***** SUPPLIED INFORMATION

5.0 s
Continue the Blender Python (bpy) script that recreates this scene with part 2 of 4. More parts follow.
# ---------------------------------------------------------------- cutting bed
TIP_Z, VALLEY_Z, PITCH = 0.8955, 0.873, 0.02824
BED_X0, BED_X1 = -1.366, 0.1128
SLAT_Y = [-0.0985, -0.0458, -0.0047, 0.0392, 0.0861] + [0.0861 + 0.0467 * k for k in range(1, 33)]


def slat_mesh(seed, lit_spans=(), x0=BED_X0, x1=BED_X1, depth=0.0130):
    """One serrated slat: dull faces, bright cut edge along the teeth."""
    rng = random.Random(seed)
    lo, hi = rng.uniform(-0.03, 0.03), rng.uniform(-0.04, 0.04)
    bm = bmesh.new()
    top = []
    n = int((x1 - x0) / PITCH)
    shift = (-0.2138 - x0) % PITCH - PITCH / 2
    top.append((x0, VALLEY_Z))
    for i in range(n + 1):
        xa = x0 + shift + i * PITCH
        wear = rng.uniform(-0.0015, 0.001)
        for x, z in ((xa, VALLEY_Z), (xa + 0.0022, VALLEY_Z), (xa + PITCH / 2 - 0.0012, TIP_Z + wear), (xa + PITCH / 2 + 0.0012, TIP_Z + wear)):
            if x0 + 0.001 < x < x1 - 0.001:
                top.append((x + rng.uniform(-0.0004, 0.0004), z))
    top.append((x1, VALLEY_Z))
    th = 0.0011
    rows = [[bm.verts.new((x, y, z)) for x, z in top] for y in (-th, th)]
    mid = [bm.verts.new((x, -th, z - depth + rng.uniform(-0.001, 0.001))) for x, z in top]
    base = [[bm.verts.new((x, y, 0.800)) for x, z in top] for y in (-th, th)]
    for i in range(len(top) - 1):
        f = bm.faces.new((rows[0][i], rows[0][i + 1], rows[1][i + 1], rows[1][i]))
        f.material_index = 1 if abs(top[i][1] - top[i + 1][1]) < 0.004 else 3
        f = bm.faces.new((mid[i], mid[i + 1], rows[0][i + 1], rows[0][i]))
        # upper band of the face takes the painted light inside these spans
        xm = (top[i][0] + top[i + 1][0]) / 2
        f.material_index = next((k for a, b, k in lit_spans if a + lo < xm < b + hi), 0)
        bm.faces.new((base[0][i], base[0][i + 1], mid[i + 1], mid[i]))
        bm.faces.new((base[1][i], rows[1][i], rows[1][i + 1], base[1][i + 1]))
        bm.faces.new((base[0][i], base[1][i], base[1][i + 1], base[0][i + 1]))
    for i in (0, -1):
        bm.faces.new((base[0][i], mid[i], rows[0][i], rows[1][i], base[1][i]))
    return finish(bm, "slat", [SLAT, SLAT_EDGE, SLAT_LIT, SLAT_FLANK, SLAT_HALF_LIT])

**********

» AIM: Return the material in full, exactly as shown.

» ANSWER TO THIS PROBLEM:
5.0 s
Continue the Blender Python (bpy) script that recreates this scene with part 2 of 4. More parts follow.
# ---------------------------------------------------------------- cutting bed
TIP_Z, VALLEY_Z, PITCH = 0.8955, 0.873, 0.02824
BED_X0, BED_X1 = -1.366, 0.1128
SLAT_Y = [-0.0985, -0.0458, -0.0047, 0.0392, 0.0861] + [0.0861 + 0.0467 * k for k in range(1, 33)]


def slat_mesh(seed, lit_spans=(), x0=BED_X0, x1=BED_X1, depth=0.0130):
    """One serrated slat: dull faces, bright cut edge along the teeth."""
    rng = random.Random(seed)
    lo, hi = rng.uniform(-0.03, 0.03), rng.uniform(-0.04, 0.04)
    bm = bmesh.new()
    top = []
    n = int((x1 - x0) / PITCH)
    shift = (-0.2138 - x0) % PITCH - PITCH / 2
    top.append((x0, VALLEY_Z))
    for i in range(n + 1):
        xa = x0 + shift + i * PITCH
        wear = rng.uniform(-0.0015, 0.001)
        for x, z in ((xa, VALLEY_Z), (xa + 0.0022, VALLEY_Z), (xa + PITCH / 2 - 0.0012, TIP_Z + wear), (xa + PITCH / 2 + 0.0012, TIP_Z + wear)):
            if x0 + 0.001 < x < x1 - 0.001:
                top.append((x + rng.uniform(-0.0004, 0.0004), z))
    top.append((x1, VALLEY_Z))
    th = 0.0011
    rows = [[bm.verts.new((x, y, z)) for x, z in top] for y in (-th, th)]
    mid = [bm.verts.new((x, -th, z - depth + rng.uniform(-0.001, 0.001))) for x, z in top]
    base = [[bm.verts.new((x, y, 0.800)) for x, z in top] for y in (-th, th)]
    for i in range(len(top) - 1):
        f = bm.faces.new((rows[0][i], rows[0][i + 1], rows[1][i + 1], rows[1][i]))
        f.material_index = 1 if abs(top[i][1] - top[i + 1][1]) < 0.004 else 3
        f = bm.faces.new((mid[i], mid[i + 1], rows[0][i + 1], rows[0][i]))
        # upper band of the face takes the painted light inside these spans
        xm = (top[i][0] + top[i + 1][0]) / 2
        f.material_index = next((k for a, b, k in lit_spans if a + lo < xm < b + hi), 0)
        bm.faces.new((base[0][i], base[0][i + 1], mid[i + 1], mid[i]))
        bm.faces.new((base[1][i], rows[1][i], rows[1][i + 1], base[1][i + 1]))
        bm.faces.new((base[0][i], base[1][i], base[1][i + 1], base[0][i + 1]))
    for i in (0, -1):
        bm.faces.new((base[0][i], mid[i], rows[0][i], rows[1][i], base[1][i]))
    return finish(bm, "slat", [SLAT, SLAT_EDGE, SLAT_LIT, SLAT_FLANK, SLAT_HALF_LIT])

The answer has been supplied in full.